И поскольку — ты, Петя, прав — не только размышления, но и какие-то серьезные наработки на этот случай у нас уже были, то так получилось, что именно я начал работать с каждым президентом в отдельности — тема была непростая и деликатная. Подчеркну: наша делегация не собиралась реализовывать эти наработки. Мы ехали решать совершенно другие задачи — определиться по практическим вопросам сотрудничества с Украиной. Но в итоге, отнюдь не по нашей инициативе, разговор повернулся в эту сторону.
Поняв позицию Кравчука, мы остановились на том, что никаких даже попыток возвращаться к идее Союза, обновленного, уточненного и т. д., предпринимать нельзя. Кравчук даже попросил запретить это слово. То есть оно должно было быть вычеркнуто из лексики, из сознания, из переживаний. Раз Союза нет, значит, и союзного договора нет. Начали думать, как в этой ситуации двигаться к какому-то результату. Конечно, у нас была заготовка, мы понимали все предпосылки…
Еще один нюанс. Я не знаю, Михаил Сергеевич комментировал тебе его или нет. На самом деле в Минске должны были встретиться четыре делегации. Должен был прилететь еще Назарбаев31.
А. К.: Горбачев сказал, что это он его посадил в Москве. А так Назарбаев уже летел к вам.
Г. Б.: Более того, вот эти сутки, в течение которых мы искали хоть какую-то возможность сохранения Украины в общем пространстве, почти через каждые два часа была связь с Назарбаевым, с его помощником, а они выражались так: «Дозаправляемся», «Через два часа вылетаем», «Дозаправляемся…». Но мы знали, что он в это время у Михаила Сергеевича в Москве. Ну, первые часы мы в принципе еще доверяли, ждали его, а потом сообразили, что в этом есть свой резон. Для нас, когда мы поняли, что никакого нового Союза не будет, открылась прекрасная историко-правовая возможность. Страны, образовавшие в 1922 году Союз, в 1991 году имели все права с точки зрения международной правовой культуры сделать некоторые исторические выводы и юридически оформить сложившийся фактически статус-кво. Поэтому в преамбуле соглашения это буквально все так и записано, что три республики, которые образовали в 1922 году Союз Советских Социалистических Республик, констатируют, что СССР как субъект международного права и геополитическая реальность прекращает свое существование. И дальше…
А. К.: Кто эту фразу придумал, ты или Шахрай? Вот «геополитическая реальность» — это же твой слог!
Г. Б.: Уж очень много авторов у этого всего, так что мне не пристало лезть…
А. К.: Сейчас все меньше. Раньше это как победа воспринималось, теперь обесценено.

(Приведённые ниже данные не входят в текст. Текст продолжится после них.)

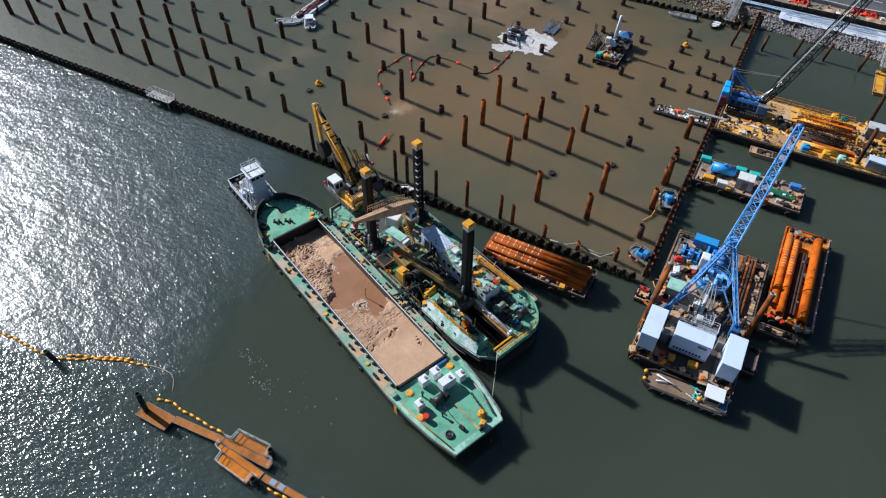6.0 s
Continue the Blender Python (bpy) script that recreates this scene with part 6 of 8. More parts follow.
# the aluminium workboat at the crane barge's end
def workboat():
    ob = thing("workboat", pose(28.7, -14.9, 0, 0, 0, 2), "dark flat-decked workboat with a white cabin roof", "boat")
    out = [(-1.2, -6.0), (1.2, -6.0), (1.55, -5.4), (1.55, 4.6), (1.0, 5.9), (-1.0, 5.9), (-1.55, 4.6), (-1.55, -5.4)]
    put("hull", lambda bm: prism(bm, out, -0.5, 0.95, 0.1), HULL_BLACK, ob, "dark hull")
    put("deck", lambda bm: prism(bm, [(x * 0.9, y * 0.96) for x, y in out], 0.95, 1.0), TIMBER, ob, "tan plank deck")
    put("gunwale", lambda bm: fence_wall(bm, out, 0.9, 1.35, 0.2, True), DARK_STEEL, ob)
    put("rub_rail", lambda bm: [cyl(bm, (s * 1.6, -5.3, 1.2), (s * 1.6, 4.6, 1.2), 0.1, n=6) for s in (-1, 1)], GALV, ob, "pale rubbing rail")
    cb = put("cabin", lambda bm: cbox(bm, 0.2, -3.6, 1.0, 1.9, 2.1, 1.9, 0, 0.06), GREY_STEEL, ob)
    put("roof", lambda bm: cbox(bm, 0.2, -3.6, 2.9, 2.3, 2.6, 0.1, 0, 0.03), WHITE, cb, "flat white cabin roof")
    window_row(cb, [(-0.76, -3.6, 2.3)], (-1, 0, 0), 1.5, 0.7)
    window_row(cb, [(0.2, -2.54, 2.3)], (0, 1, 0), 1.4, 0.7)
    put("engine_box", lambda bm: cbox(bm, 0.0, -5.2, 1.0, 1.4, 0.8, 0.7, 0, 0.06), BLUE_DARK, ob)
    put("spar", lambda bm: [cyl(bm, (0.8, 4.3, 1.3), (-0.1, 1.2, 1.5), 0.11, n=8), cyl(bm, (-0.2, 4.2, 1.25), (0.3, 2.4, 1.3), 0.09, n=8)], WHITE, ob, "white spar on deck")
    put("fender", lambda bm: [ball(bm, (-0.6, 5.7, 1.25), 0.32, 1.1), ball(bm, (0.7, 5.8, 1.25), 0.32, 1.1)], YELLOW_LIGHT, ob, "orange fender")
    put("fender", lambda bm: ball(bm, (-0.5, -2.0, 1.3), 0.34, 1.0), YELLOW_LIGHT, ob, "orange fender")
    clutter_parts(ob, -1.0, 1.0, -2.2, -1.0, 1.0, [(4, TEAL, "crate"), (3, WHITE_WORN, "coil"), (3, BLACK_STEEL, "rope_coil")], 81)
    put("rail", lambda bm: railing(bm, [(1.4, -5.6, 1.35), (-1.4, -5.6, 1.35), (-1.4, -3.0, 1.35)], 0.7, 0.03), GALV, ob)
    for k in range(6):
        tyre(ob, -1.75, -4.6 + k * 1.8, 0.7, R=0.3, r=0.12)
    return ob


workboat()
deck_barge("side_float", 44.6, 46.2, -27.4, -21.6, 1.1, TAN, "narrow tan-decked float between the barges", tyres=False)
deck_barge("dark_float", 36.0, 41.0, -22.9, -21.1, 1.0, DARK_DECK, "small dark steel float beside the crane barge", tyres=False)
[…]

Г. Б.: Я могу рассказать такую историю. Когда через несколько лет мы собрались однажды в Москве, то приехали и Шушкевич32, и Кравчук. Шушкевич говорит: «Ну вот, тогда там все вот так было…» И он комментировал, что это все придумал Бурбулис. Кравчук его остановил и говорит: «Подожди-ка, Бурбулис — хороший парень, толковый, но это я придумал!» А потом выяснилось что-то еще… То есть это нормальный процесс коллективного творчества, и я ни на что не претендую.
А. К.: Ну хорошо. А Гайдар был в Беловежье?
Г. Б.: Да. У нас в делегации были Шахрай, Козырев, Гайдар и небольшой коллектив экспертов. Мы работали в двух модулях. Была шестерка — три президента и три премьера. Я исполнял как бы премьерскую роль. И когда вечером 7 декабря стало понятно, что мы делаем принципиально новый документ, а не Союзный договор, то, конечно, колоссальная работа проделывалась именно Гайдаром, Шахраем и Козыревым — уже по его текстовке, по его концептуальному, содержательному и постатейному оформлению.
Более того, Егор, когда они приходили к каким-то формулам, писал уже окончательный текст, как человек со вкусом к редакторской работе, с пониманием и осознанием дела, и лично передавал его машинисткам.
А. К.: Характерно, что только шесть человек в тогдашнем Верховном Совете Российской Федерации проголосовали против ратификации этих договоров. Семеро воздержалось. Остальные проголосовали за. Включая огромное количество нынешних обвинителей, которые утверждают, что было совершено величайшее преступление века.